**Task objective**
List all lines of the data containing the word "that".

**Data lines**
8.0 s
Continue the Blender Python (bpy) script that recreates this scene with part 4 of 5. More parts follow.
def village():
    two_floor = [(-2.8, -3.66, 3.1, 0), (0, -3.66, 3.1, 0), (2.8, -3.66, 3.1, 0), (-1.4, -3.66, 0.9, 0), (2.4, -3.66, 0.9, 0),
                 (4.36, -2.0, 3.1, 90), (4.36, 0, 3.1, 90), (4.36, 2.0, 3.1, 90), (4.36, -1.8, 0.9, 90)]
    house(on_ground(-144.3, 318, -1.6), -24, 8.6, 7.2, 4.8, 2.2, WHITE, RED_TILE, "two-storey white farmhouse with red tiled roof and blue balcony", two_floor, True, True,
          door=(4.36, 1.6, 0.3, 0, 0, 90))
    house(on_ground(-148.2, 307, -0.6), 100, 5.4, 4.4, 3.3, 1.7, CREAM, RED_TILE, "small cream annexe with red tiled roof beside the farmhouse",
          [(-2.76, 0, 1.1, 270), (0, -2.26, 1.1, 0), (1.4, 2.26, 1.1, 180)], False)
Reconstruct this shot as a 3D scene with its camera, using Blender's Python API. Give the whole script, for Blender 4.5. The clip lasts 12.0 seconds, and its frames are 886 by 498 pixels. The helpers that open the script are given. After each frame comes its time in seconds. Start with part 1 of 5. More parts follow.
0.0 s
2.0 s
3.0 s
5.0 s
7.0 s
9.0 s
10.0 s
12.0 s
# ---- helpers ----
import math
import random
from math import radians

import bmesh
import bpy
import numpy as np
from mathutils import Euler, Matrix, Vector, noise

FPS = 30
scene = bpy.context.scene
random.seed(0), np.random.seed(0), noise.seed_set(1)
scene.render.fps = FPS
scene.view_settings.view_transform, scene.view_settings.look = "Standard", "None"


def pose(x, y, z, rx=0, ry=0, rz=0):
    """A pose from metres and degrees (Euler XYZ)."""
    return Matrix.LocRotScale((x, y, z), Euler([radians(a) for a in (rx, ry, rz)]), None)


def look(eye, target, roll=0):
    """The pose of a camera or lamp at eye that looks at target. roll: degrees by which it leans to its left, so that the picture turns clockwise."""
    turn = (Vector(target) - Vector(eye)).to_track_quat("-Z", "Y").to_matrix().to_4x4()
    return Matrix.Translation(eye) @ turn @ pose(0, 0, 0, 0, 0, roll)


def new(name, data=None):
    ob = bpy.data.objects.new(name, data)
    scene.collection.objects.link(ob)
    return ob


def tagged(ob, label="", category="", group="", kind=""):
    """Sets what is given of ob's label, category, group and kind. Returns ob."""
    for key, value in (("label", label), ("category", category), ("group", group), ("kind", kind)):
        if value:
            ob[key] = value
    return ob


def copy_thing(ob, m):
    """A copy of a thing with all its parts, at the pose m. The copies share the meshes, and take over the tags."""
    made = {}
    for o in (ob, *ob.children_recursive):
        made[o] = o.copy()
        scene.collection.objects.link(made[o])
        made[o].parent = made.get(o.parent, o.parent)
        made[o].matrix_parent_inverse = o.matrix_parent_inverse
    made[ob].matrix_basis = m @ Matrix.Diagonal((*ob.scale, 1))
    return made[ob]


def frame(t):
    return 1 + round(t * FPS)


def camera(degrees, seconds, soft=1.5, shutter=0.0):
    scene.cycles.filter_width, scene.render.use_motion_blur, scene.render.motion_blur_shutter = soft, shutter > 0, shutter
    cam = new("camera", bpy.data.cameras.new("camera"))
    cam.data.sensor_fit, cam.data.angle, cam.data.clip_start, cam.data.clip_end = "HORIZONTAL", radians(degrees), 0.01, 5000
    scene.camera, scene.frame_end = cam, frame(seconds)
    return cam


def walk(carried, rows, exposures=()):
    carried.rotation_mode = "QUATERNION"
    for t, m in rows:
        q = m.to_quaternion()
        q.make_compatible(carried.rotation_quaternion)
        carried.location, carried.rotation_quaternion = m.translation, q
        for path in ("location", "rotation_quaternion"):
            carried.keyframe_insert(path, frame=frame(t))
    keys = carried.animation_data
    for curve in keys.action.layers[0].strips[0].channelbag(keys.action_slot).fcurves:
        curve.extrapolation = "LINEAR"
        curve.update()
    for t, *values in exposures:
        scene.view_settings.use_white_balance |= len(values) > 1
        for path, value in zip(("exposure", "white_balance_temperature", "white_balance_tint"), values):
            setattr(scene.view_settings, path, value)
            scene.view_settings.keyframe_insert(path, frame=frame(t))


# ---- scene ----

**Solution for this task**
Continue the Blender Python (bpy) script that recreates this scene with part 4 of 5. More parts follow.
Reconstruct this shot as a 3D scene with its camera, using Blender's Python API. Give the whole script, for Blender 4.5. The clip lasts 12.0 seconds, and its frames are 886 by 498 pixels. The helpers that open the script are given. After each frame comes its time in seconds. Start with part 1 of 5. More parts follow.
    """The pose of a camera or lamp at eye that looks at target. roll: degrees by which it leans to its left, so that the picture turns clockwise."""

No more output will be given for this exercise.